*WHAT YOU NEED TO DO*: Looking at the data below, count the lines that contain the string "parts". Write only the total.

*DATA LINES*:
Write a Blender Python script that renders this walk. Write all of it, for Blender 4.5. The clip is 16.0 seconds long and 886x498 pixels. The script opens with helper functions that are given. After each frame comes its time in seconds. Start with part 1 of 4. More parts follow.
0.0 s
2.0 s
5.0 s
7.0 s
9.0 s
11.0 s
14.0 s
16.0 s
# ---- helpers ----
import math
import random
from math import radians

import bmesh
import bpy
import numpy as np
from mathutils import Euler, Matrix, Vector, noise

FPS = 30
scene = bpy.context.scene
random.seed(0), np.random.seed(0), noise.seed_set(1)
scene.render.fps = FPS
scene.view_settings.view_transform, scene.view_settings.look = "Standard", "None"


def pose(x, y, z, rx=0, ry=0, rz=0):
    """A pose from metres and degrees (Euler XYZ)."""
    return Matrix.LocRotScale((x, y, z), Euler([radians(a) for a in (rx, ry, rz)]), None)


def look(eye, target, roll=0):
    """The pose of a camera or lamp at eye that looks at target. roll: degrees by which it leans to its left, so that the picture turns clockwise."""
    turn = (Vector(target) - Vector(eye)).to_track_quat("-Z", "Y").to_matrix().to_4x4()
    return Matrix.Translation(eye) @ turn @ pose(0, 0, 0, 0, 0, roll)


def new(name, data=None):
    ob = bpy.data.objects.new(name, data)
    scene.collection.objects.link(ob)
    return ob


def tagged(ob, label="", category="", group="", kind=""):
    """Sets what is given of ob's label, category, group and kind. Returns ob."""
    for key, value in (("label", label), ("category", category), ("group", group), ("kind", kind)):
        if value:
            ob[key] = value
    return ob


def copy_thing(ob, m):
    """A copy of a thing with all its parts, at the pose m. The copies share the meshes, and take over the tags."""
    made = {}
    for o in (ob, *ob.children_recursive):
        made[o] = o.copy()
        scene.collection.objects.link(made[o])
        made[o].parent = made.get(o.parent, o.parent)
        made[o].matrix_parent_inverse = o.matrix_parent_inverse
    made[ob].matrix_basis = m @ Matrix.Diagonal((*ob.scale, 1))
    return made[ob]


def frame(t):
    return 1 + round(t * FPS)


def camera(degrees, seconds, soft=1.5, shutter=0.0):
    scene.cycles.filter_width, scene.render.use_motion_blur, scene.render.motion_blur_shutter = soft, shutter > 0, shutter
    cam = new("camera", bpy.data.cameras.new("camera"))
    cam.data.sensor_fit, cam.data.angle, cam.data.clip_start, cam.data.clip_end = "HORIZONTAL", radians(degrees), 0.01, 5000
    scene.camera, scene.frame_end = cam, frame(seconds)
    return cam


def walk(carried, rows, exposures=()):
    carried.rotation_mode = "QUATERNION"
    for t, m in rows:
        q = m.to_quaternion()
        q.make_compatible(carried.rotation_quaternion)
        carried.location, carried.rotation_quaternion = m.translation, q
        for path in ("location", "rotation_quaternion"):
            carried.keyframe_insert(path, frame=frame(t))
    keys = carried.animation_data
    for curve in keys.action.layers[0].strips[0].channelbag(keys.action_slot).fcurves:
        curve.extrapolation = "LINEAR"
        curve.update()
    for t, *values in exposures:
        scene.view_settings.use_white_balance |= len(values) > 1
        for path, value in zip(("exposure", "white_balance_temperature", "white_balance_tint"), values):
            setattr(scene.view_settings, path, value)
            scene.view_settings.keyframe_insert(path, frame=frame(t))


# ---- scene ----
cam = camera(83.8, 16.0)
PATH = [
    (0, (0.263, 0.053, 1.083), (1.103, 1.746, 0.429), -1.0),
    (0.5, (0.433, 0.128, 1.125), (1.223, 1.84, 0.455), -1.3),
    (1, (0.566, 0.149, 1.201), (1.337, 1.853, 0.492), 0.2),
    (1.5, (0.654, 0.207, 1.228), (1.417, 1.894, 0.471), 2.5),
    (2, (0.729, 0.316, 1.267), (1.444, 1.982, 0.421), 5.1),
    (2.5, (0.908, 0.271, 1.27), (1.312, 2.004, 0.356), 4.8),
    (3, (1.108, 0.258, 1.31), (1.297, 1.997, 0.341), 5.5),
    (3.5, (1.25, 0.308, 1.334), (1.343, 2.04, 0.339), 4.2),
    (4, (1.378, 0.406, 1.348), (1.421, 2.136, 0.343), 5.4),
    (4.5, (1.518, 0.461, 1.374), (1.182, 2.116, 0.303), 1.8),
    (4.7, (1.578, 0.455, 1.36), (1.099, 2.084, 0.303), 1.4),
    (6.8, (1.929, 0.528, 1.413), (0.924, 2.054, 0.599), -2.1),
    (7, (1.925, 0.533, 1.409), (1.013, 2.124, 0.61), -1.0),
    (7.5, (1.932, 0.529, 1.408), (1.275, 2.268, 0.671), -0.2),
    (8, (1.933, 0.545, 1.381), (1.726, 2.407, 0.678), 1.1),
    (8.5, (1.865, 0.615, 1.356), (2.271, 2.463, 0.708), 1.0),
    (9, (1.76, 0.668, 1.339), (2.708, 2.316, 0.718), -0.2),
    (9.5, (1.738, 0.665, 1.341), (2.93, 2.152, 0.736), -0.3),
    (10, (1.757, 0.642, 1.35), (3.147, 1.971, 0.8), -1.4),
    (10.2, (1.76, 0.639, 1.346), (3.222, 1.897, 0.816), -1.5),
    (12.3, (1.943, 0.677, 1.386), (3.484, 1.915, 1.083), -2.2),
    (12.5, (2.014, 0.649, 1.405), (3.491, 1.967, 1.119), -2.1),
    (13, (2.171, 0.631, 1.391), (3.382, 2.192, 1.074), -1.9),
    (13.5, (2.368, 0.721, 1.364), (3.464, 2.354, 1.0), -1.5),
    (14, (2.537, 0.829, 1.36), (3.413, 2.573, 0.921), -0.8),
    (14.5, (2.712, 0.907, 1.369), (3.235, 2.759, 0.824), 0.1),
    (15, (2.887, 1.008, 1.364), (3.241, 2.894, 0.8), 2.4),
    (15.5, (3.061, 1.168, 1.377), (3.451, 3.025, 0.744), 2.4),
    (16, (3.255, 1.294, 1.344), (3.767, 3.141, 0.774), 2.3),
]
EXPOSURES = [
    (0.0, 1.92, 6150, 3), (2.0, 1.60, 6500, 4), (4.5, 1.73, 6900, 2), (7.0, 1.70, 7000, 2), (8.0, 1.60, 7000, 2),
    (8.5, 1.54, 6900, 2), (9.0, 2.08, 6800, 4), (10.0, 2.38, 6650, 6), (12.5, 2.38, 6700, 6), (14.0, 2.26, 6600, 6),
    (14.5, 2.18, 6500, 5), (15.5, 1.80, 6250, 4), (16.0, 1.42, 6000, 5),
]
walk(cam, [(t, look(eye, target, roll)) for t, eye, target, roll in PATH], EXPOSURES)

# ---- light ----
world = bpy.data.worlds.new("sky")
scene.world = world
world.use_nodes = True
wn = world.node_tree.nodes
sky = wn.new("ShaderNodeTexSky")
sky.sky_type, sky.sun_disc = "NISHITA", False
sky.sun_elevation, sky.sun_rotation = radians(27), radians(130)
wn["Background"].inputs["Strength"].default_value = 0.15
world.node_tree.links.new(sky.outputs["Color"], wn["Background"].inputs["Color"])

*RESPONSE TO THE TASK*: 2